# Prompt
Quote the listing in full, exactly as given, minus any pictures.
** begin Stored data **
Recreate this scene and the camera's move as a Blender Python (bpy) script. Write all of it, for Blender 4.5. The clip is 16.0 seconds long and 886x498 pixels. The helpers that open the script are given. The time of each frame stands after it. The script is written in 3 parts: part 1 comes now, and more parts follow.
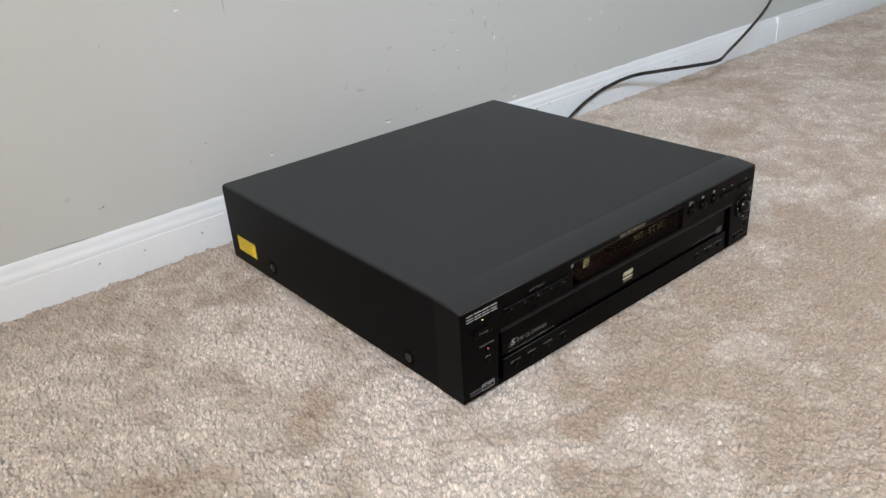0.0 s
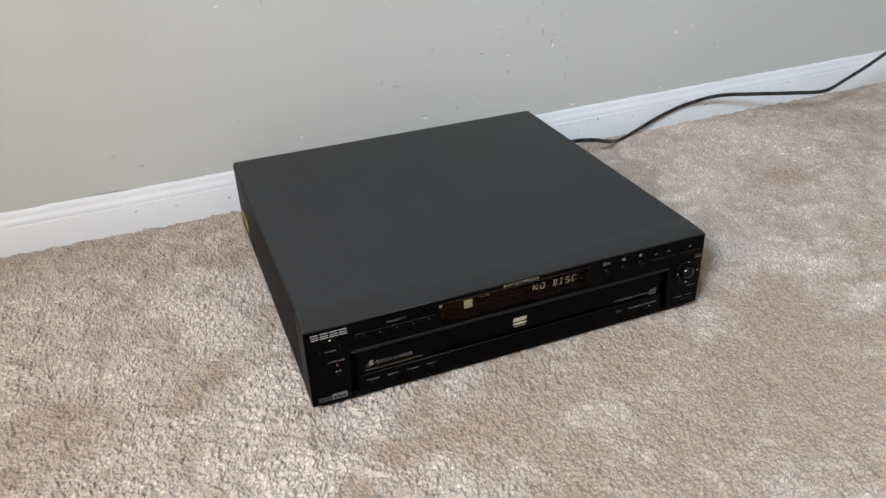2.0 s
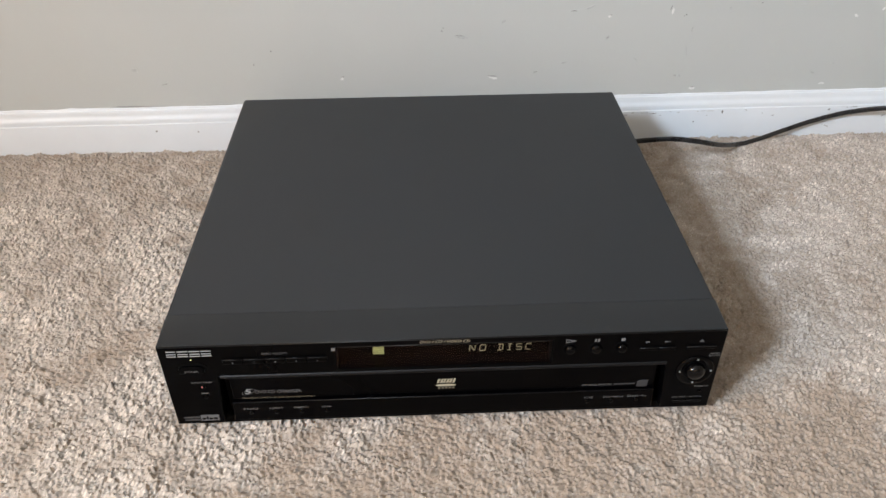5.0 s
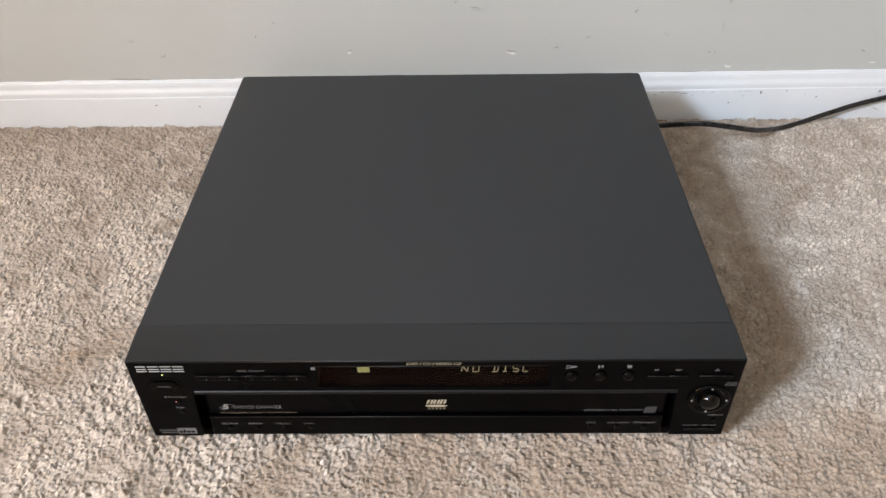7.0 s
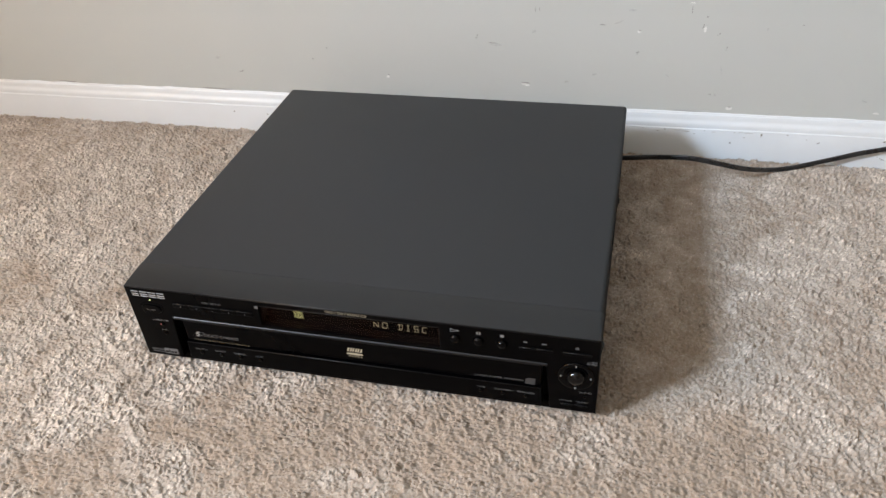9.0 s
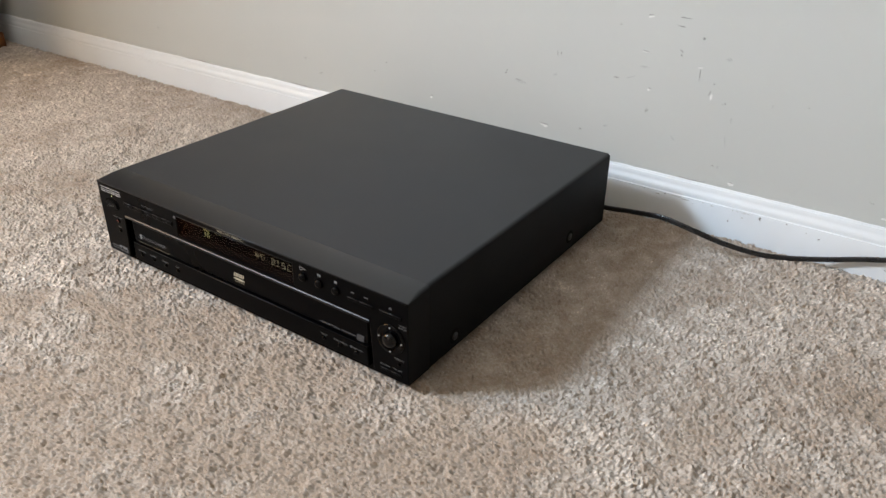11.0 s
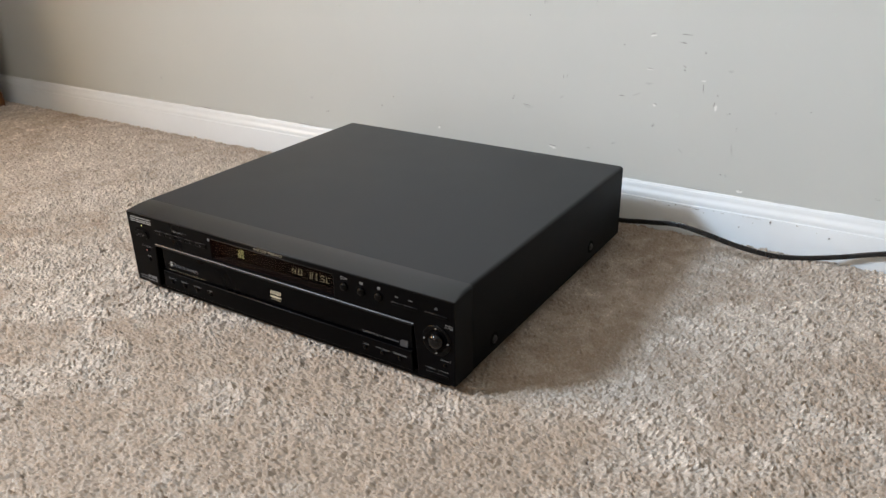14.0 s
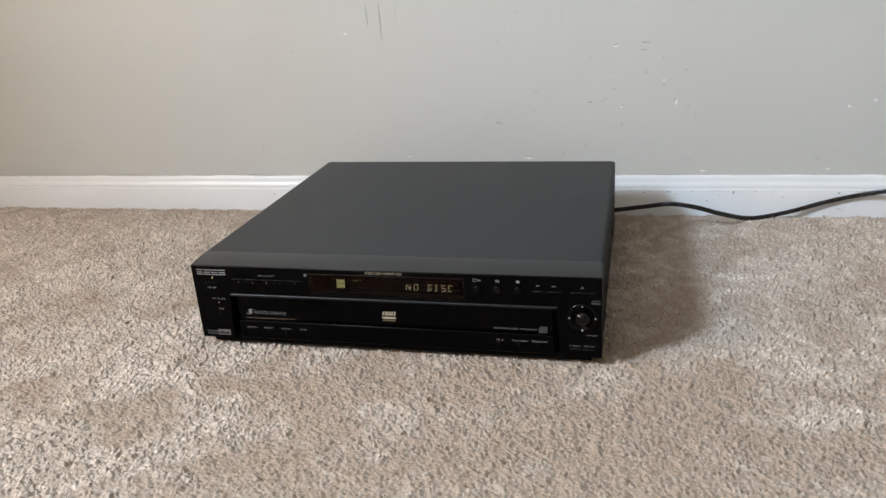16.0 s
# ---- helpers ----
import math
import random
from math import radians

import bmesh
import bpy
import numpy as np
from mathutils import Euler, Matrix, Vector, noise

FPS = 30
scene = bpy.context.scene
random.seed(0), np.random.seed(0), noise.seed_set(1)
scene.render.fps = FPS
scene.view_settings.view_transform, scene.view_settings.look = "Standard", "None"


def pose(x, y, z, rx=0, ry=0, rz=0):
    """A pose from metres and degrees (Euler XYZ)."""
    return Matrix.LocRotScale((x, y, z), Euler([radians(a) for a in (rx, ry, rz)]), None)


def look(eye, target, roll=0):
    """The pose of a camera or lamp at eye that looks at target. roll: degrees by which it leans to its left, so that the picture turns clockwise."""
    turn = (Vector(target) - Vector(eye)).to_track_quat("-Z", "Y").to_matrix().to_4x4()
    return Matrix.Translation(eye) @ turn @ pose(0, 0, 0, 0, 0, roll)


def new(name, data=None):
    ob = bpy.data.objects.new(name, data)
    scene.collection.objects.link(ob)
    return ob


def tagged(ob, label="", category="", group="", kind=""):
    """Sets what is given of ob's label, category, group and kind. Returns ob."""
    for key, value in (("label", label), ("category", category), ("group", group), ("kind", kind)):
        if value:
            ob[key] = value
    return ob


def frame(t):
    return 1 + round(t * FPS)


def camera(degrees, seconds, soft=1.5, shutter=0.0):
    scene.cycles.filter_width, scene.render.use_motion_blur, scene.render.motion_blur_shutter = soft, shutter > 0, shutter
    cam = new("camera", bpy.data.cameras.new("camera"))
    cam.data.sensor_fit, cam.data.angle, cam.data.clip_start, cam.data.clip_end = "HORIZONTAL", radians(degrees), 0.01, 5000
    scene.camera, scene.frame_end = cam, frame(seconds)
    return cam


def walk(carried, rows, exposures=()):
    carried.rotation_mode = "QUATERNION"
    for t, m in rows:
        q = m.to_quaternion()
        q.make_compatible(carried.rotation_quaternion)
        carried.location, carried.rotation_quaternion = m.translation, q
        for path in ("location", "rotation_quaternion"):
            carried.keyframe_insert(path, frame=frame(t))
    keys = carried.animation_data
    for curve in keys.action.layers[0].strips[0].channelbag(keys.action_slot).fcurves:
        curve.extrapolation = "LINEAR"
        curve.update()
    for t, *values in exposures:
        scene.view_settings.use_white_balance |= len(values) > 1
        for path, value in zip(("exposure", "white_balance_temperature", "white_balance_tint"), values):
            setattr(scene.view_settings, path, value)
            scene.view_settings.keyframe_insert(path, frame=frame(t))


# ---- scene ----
** end Stored data **
# Response for this exercise
Recreate this scene and the camera's move as a Blender Python (bpy) script. Write all of it, for Blender 4.5. The clip is 16.0 seconds long and 886x498 pixels. The helpers that open the script are given. The time of each frame stands after it. The script is written in 3 parts: part 1 comes now, and more parts follow.
0.0 s
2.0 s
5.0 s
7.0 s
9.0 s
11.0 s
14.0 s
16.0 s
# ---- helpers ----
import math
import random
from math import radians

import bmesh
import bpy
import numpy as np
from mathutils import Euler, Matrix, Vector, noise

FPS = 30
scene = bpy.context.scene
random.seed(0), np.random.seed(0), noise.seed_set(1)
scene.render.fps = FPS
scene.view_settings.view_transform, scene.view_settings.look = "Standard", "None"


def pose(x, y, z, rx=0, ry=0, rz=0):
    """A pose from metres and degrees (Euler XYZ)."""
    return Matrix.LocRotScale((x, y, z), Euler([radians(a) for a in (rx, ry, rz)]), None)


def look(eye, target, roll=0):
    """The pose of a camera or lamp at eye that looks at target. roll: degrees by which it leans to its left, so that the picture turns clockwise."""
    turn = (Vector(target) - Vector(eye)).to_track_quat("-Z", "Y").to_matrix().to_4x4()
    return Matrix.Translation(eye) @ turn @ pose(0, 0, 0, 0, 0, roll)


def new(name, data=None):
    ob = bpy.data.objects.new(name, data)
    scene.collection.objects.link(ob)
    return ob


def tagged(ob, label="", category="", group="", kind=""):
    """Sets what is given of ob's label, category, group and kind. Returns ob."""
    for key, value in (("label", label), ("category", category), ("group", group), ("kind", kind)):
        if value:
            ob[key] = value
    return ob


def frame(t):
    return 1 + round(t * FPS)


def camera(degrees, seconds, soft=1.5, shutter=0.0):
    scene.cycles.filter_width, scene.render.use_motion_blur, scene.render.motion_blur_shutter = soft, shutter > 0, shutter
    cam = new("camera", bpy.data.cameras.new("camera"))
    cam.data.sensor_fit, cam.data.angle, cam.data.clip_start, cam.data.clip_end = "HORIZONTAL", radians(degrees), 0.01, 5000
    scene.camera, scene.frame_end = cam, frame(seconds)
    return cam


def walk(carried, rows, exposures=()):
    carried.rotation_mode = "QUATERNION"
    for t, m in rows:
        q = m.to_quaternion()
        q.make_compatible(carried.rotation_quaternion)
        carried.location, carried.rotation_quaternion = m.translation, q
        for path in ("location", "rotation_quaternion"):
            carried.keyframe_insert(path, frame=frame(t))
    keys = carried.animation_data
    for curve in keys.action.layers[0].strips[0].channelbag(keys.action_slot).fcurves:
        curve.extrapolation = "LINEAR"
        curve.update()
    for t, *values in exposures:
        scene.view_settings.use_white_balance |= len(values) > 1
        for path, value in zip(("exposure", "white_balance_temperature", "white_balance_tint"), values):
            setattr(scene.view_settings, path, value)
            scene.view_settings.keyframe_insert(path, frame=frame(t))


# ---- scene ----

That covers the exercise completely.